Film Review: Old Boy (2013)

   Every time “Summer of 69” comes on the radio, my initial reaction (aside from nausea) is the thought that Bryan Adams must have heard a Bruce Springsteen song, tried to replicate it, and got everything entirely wrong. This same feeling arose in me whilst watching Spike Lee’s update on Park Chan-wook’s Old Boy.

   Like in the original South Korean movie, Lee’s Old Boy tells the tale of a man who is mysteriously imprisoned in solitary confinement with no means of escape and no explanation as to who has taken him or why. Weeks, months and years pass until, just as suddenly, release is granted and a game of cat and mouse begins.

   In Lee’s update, it is Joe Doucett (Josh Brolin) who has been held against his will and, whilst in captivity, has witnessed on TV that he is the prime suspect in the rape and murder of his ex-wife. On the run from the law, Doucett’s mind is set firmly on vengeance and tracking down those responsible for the death of this wife and the twenty years he has spent locked away – peculiarly, one of the perpetrators is more than willing to give clues of his identity, teasing Doucett along the way with hints.

   In the much admired South Korean version of Old Boy (and the two accompanying films in the Vengeance Trilogy), Park highlights the overbearing futility of revenge and how such a mindset will invariably lead to eternal, and snowballing, suffering. As the film’s labyrinthine plot unfolds, the violence (and accompanying futility) reaches shocking and operatic levels – all of this, however, is missing in Lee’s rather anaemic and ill-considered remake.

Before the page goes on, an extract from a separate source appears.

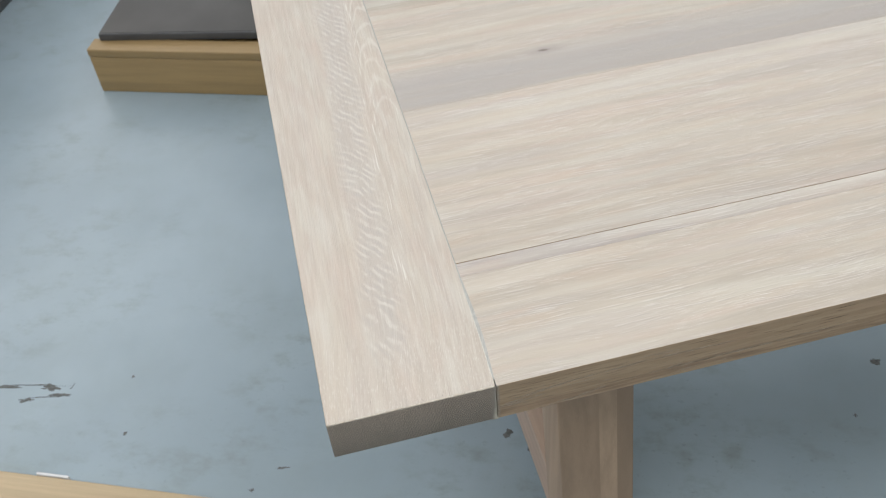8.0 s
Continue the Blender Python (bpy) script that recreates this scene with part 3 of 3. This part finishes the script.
crumbs = [crumb(z, size) for z, size in ((0.7375, (0.00028, 0.0004, 0.00014)), (0.7352, (0.00028, 0.0004, 0.0002)), (0.7448, (0.00028, 0.0005, 0.00025)),
                                         (0.7136, (0.00030, 0.0007, 0.0014)), (0.7118, (0.00042, 0.0008, 0.0016)), (0.7094, (0.00065, 0.0008, 0.0016)))]


def filler_crust():
    """Lumpy old filler that squeezed out low on the joint and hangs a little under the board."""
    bm = bmesh.new()
    cols, rows = 12, 44
    grid = []
    for j in range(rows + 1):
        w = j / rows
        z = H - T - 0.0005 + 0.024 * w
        wide = 0.0030 * (1 - w) ** 1.2 + 0.0007 + 0.0006 * noise.noise(Vector((z * 420, 2.0, 0)))
        line = []
        for i in range(cols + 1):
            u = i / cols
            x = -0.0026 - wide + u * (wide + 0.0002 + 0.0022 * max(0.0, 1 - w * 7))
            rim = math.sin(math.pi * u) ** 0.6 * min(1.0, 1.2 * (1 - w) + 0.15)
            lump = 0.5 + 0.6 * noise.noise(Vector((x * 900, 1.0, z * 900))) + 0.4 * noise.noise(Vector((x * 2100, 5.0, z * 2100)))
            line.append(bm.verts.new((x, 0.0003 - rim * 0.00085 * max(0.0, lump), z)))
        grid.append(line)
    for a, b in zip(grid, grid[1:]):
        for i in range(cols):
            bm.faces.new((a[i], a[i + 1], b[i + 1], b[i]))
    solid = bmesh.ops.extrude_face_region(bm, geom=bm.faces[:])
    for v in solid["geom"]:
        if isinstance(v, bmesh.types.BMVert):
            v.co.y = 0.0016
    return smooth(part("filler_crust", bm, M_FILL_OLD, table, "crumbly pale filler squeezed out of the joint"), 70)


filler_crust()
# the lens is focused on the open joint
cam.data.dof.use_dof, cam.data.dof.focus_object, cam.data.dof.aperture_fstop = True, crumbs[0], 17.0

# legs: staves glued side by side, leaning outwards across the table
LEG_X, LEG_W, LEG_D, LEAN_Y, LEG_TOP = 0.106, 0.091, 0.072, 0.1996, 0.2045


def leg(x0, front):
    holder = new("leg")
    holder.parent = table
    edges = (0.0, 0.53, 0.77, 1.0)
    for a, b, wood in zip(edges, edges[1:], (M_LEG, M_LEG_PALE, M_LEG)):
        bm = box(x0 + LEG_W * a, x0 + LEG_W * b, 0, LEG_D, 0, H - T)
        bevel_where(bm, lambda c, d: abs(d.z) > 0.3 and (c.x < x0 + 0.002 or c.x > x0 + LEG_W - 0.002), 0.003, 3)
        for v in bm.verts:
            y = LEG_TOP + LEAN_Y * (v.co.z - 0.7) + v.co.y
            v.co.y = y if front else WIDTH - y
        smooth(part("stave", bm, wood, holder))
    return holder


def trestle(x0):
    leg(x0, True)
    leg(x0, False)
    y0 = LEG_TOP + LEAN_Y * (0.05 - 0.7) + LEG_D - 0.004
    part("cross_rail", box(x0 + 0.030, x0 + 0.080, y0, WIDTH - y0, 0.050, 0.140, 0.002), M_RAIL_Y, table)


trestle(LEG_X)
trestle(LENGTH - LEG_X - LEG_W)
part("long_rail", box(LEG_X + 0.0795, LENGTH - LEG_X - LEG_W + 0.0305, 0.419, 0.511, 0.096, 0.1395, 0.002), M_RAIL_X, table)


# ---- low platform behind the table ----
platform = tagged(new("low_platform"), "low honey oak platform under a dark panel", "platform", kind="thing")
platform.matrix_world = ROOM
PU, PV = -1.170, 1.374
smooth(part("rail_cap", box(PU, PU + 2.3, PV, PV + 0.052, 0.1022, 0.125, 0.004, 3), M_HONEY, platform))
smooth(part("front_rail", box(PU + 0.0008, PU + 2.3, PV + 0.0008, PV + 0.052, 0, 0.102, 0.003, 3), M_HONEY, platform, "honey-coloured oak rail"))
part("deck", box(PU + 0.004, PU + 2.296, PV + 0.0525, PV + 0.80, 0.0, 0.112, 0.003), M_HONEY, platform)
panel = tagged(new("dark_panel"), "dark grey smooth panel with black edging on the low platform", "panel", kind="thing")
panel.matrix_world = ROOM @ pose(PU + 0.022, PV + 0.040, 0.1252, 0, 0, 3.2)
smooth(part("board", box(0.0, 2.2, 0.0042, 0.72, 0, 0.020, 0.003, 2), M_PANEL, panel))
smooth(part("edge_strip", box(0.0, 2.2, 0, 0.004, 0, 0.019, 0.0015, 2), M_SKIRT, panel, "black edging strip"))

# ---- board lying on the floor ----
board = box(0, 0.9, -0.22, 0, 0, 0.024, 0.005, 3)
ob = smooth(tagged(part("floor_board", board, M_PINE), "pale wooden board lying flat on the floor", "board", kind="thing"))
ob.matrix_world = pose(-1.05, 0.724, 0.0, 0, 0, -23.3)
strip = box(0.424, 0.482, 0.0005, 0.0055, 0, 0.0245, 0.0018, 3)
ob = smooth(tagged(part("plastic_strip", strip, M_WHITE), "small shiny white plastic strip beside the board", "strip", kind="thing"))
ob.matrix_world = pose(-1.05, 0.724, 0.0, 0, 0, -23.3)


# ---- stains and chips in the floor paint ----
def chip(x, y, a, b, turn, seed):
    bm = bmesh.new()
    ring = []
    for i in range(40):
        w = 2 * math.pi * i / 40
        d = Vector((math.cos(w), math.sin(w), seed))
        rag = 0.35 if a < 2 * b else 0.7
        k = max(0.25, 1 + rag * noise.noise(d * 1.6) + rag * noise.noise(d * 4.5))
        bend = b * 1.2 * noise.noise(Vector((d.x * 1.5, seed, 7)))
        ring.append((a * k * d.x, b * k * d.y + bend))
    low = [bm.verts.new((*p, 0.0)) for p in ring]
    high = [bm.verts.new((p[0] * 0.92, p[1] * 0.92, 0.0003)) for p in ring]
    bm.faces.new(high)
    for i in range(40):
        bm.faces.new((low[i], low[(i + 1) % 40], high[(i + 1) % 40], high[i]))
    ob = part("paint_chip", bm, M_CHIP, floor)
    ob.matrix_world = pose(x, y, 0.0001, 0, 0, turn)


for i, (x, y, a, b, turn) in enumerate(((-0.735, 0.783, 0.030, 0.0030, -14), (-0.657, 0.757, 0.017, 0.0055, -22), (-0.700, 0.742, 0.014, 0.0035, -10), (-0.640, 0.735, 0.020, 0.0030, -16),
                                        (-0.507, 0.739, 0.003, 0.003, 0), (-0.521, 0.616, 0.004, 0.003, 40), (0.120, 0.434, 0.009, 0.007, 10), (0.149, 0.392, 0.006, 0.005, 50),
                                        (-0.258, 0.470, 0.009, 0.002, -10), (0.777, 0.396, 0.007, 0.009, 80), (0.686, 0.306, 0.003, 0.003, 0), (-0.314, 0.443, 0.004, 0.003, 20), (-0.685, 0.772, 0.045, 0.0011, -17), (-0.618, 0.748, 0.006, 0.0012, 50), (-0.665, 0.738, 0.03, 0.0010, -12))):
    chip(x, y, a, b, turn, i * 3.1)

   One of the problems with the remake is the complete lack of purpose – it neither builds on nor says anything significantly different from the original film. Of the elements that Lee has cribbed wholesale from Park’s original, many have been either made disappointingly convoluted (the shocking twist in the Korean movie made sense within its own internal logic, here the twist comes in almost Scooby Doo-esque fashion with a few extra twists and turns thrown in for no reason other than confounding an audience), or simply watered down. Whilst the infamous hammer fight in the 2003 movie, famously replicating computer game visuals, was a stylised, visceral revelation when it debuted, Lee’s take feels gratuitous and an overlong, unnecessary retread – shallow feet treading in deep footprints. Like many of the other iconic moments replicated in this film, the original’s long shadow is felt and Lee seems incapable of escaping them with stylised choices of his own, preferring to direct via checklist.

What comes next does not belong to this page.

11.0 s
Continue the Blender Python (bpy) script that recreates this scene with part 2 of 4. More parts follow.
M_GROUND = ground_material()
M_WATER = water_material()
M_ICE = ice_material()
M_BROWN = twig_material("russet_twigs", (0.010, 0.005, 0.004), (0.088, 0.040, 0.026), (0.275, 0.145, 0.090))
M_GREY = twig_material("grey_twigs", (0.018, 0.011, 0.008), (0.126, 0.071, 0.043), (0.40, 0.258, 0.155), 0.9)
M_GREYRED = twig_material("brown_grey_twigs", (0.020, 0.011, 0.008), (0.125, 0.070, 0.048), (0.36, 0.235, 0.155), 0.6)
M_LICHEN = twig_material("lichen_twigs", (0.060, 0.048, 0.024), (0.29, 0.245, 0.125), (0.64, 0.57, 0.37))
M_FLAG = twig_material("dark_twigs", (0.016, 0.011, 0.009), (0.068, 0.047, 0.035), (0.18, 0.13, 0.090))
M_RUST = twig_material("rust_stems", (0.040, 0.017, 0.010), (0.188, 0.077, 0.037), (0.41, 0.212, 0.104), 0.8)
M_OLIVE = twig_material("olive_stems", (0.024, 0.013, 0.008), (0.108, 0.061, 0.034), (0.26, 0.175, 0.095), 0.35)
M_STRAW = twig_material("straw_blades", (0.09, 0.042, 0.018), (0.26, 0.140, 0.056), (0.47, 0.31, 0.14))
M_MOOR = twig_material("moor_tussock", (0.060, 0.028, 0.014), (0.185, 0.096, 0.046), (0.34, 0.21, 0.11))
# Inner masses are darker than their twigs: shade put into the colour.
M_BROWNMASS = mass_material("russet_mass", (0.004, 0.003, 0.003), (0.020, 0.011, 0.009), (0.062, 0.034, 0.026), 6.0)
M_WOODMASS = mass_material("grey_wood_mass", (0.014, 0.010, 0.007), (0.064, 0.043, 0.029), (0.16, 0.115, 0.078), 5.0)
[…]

   Most confusing of all, however, is the performance of Sharlto Copley who has decided that the appropriate way to portray Machiavellian menace is to imitate Derren Brown. It’s a confusing approach to take and one which renders a bleakly violent film with an unintentionally humorous and camp undercurrent; the performance undermines even the smallest hint of credibility the movie could have had.

   Ultimately, the remake is pointless – it’s too violent to find a wider audience than the subtitled original, and too pale an imitation to win fans already familiar with the title. It’s a film made for nobody with no purpose at all for existing from an artistic or marketing point of view. The worst film of Spike Lee’s career and, quite possibly, of 2013 too.